*WHAT IS BEING ASKED:* Every line of the material below must be repeated exactly.

─── RECORDED DATA ───

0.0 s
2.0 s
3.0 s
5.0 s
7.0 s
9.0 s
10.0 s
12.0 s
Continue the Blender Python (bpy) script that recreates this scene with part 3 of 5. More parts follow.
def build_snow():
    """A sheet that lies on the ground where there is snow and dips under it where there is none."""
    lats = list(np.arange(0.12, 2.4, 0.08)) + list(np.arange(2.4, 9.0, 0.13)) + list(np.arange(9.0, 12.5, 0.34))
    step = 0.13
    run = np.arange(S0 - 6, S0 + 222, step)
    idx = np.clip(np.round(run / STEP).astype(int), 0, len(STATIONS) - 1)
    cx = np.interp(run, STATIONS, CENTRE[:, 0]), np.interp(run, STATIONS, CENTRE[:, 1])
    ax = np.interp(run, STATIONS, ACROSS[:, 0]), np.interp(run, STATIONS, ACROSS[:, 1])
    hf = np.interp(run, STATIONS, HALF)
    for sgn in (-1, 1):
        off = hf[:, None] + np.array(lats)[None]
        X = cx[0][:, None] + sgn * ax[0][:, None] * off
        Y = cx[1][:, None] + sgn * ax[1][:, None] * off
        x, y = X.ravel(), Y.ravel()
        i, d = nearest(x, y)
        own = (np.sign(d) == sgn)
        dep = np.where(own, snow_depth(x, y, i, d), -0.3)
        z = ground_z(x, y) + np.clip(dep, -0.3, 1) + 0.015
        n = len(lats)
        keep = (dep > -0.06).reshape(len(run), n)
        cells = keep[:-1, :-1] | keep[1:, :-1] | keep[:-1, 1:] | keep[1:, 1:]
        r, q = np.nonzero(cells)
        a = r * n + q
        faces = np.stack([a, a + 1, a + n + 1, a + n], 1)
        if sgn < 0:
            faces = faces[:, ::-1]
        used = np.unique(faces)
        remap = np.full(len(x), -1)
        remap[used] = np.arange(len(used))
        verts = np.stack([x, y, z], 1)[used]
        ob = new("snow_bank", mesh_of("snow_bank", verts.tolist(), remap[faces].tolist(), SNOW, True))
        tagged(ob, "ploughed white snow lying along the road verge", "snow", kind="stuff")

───

*SOLUTION FOR THIS PROBLEM:*
0.0 s
2.0 s
3.0 s
5.0 s
7.0 s
9.0 s
10.0 s
12.0 s
Continue the Blender Python (bpy) script that recreates this scene with part 3 of 5. More parts follow.
def build_snow():
    """A sheet that lies on the ground where there is snow and dips under it where there is none."""
    lats = list(np.arange(0.12, 2.4, 0.08)) + list(np.arange(2.4, 9.0, 0.13)) + list(np.arange(9.0, 12.5, 0.34))
    step = 0.13
    run = np.arange(S0 - 6, S0 + 222, step)
    idx = np.clip(np.round(run / STEP).astype(int), 0, len(STATIONS) - 1)
    cx = np.interp(run, STATIONS, CENTRE[:, 0]), np.interp(run, STATIONS, CENTRE[:, 1])
    ax = np.interp(run, STATIONS, ACROSS[:, 0]), np.interp(run, STATIONS, ACROSS[:, 1])
    hf = np.interp(run, STATIONS, HALF)
    for sgn in (-1, 1):
        off = hf[:, None] + np.array(lats)[None]
        X = cx[0][:, None] + sgn * ax[0][:, None] * off
        Y = cx[1][:, None] + sgn * ax[1][:, None] * off
        x, y = X.ravel(), Y.ravel()
        i, d = nearest(x, y)
        own = (np.sign(d) == sgn)
        dep = np.where(own, snow_depth(x, y, i, d), -0.3)
        z = ground_z(x, y) + np.clip(dep, -0.3, 1) + 0.015
        n = len(lats)
        keep = (dep > -0.06).reshape(len(run), n)
        cells = keep[:-1, :-1] | keep[1:, :-1] | keep[:-1, 1:] | keep[1:, 1:]
        r, q = np.nonzero(cells)
        a = r * n + q
        faces = np.stack([a, a + 1, a + n + 1, a + n], 1)
        if sgn < 0:
            faces = faces[:, ::-1]
        used = np.unique(faces)
        remap = np.full(len(x), -1)
        remap[used] = np.arange(len(used))
        verts = np.stack([x, y, z], 1)[used]
        ob = new("snow_bank", mesh_of("snow_bank", verts.tolist(), remap[faces].tolist(), SNOW, True))
        tagged(ob, "ploughed white snow lying along the road verge", "snow", kind="stuff")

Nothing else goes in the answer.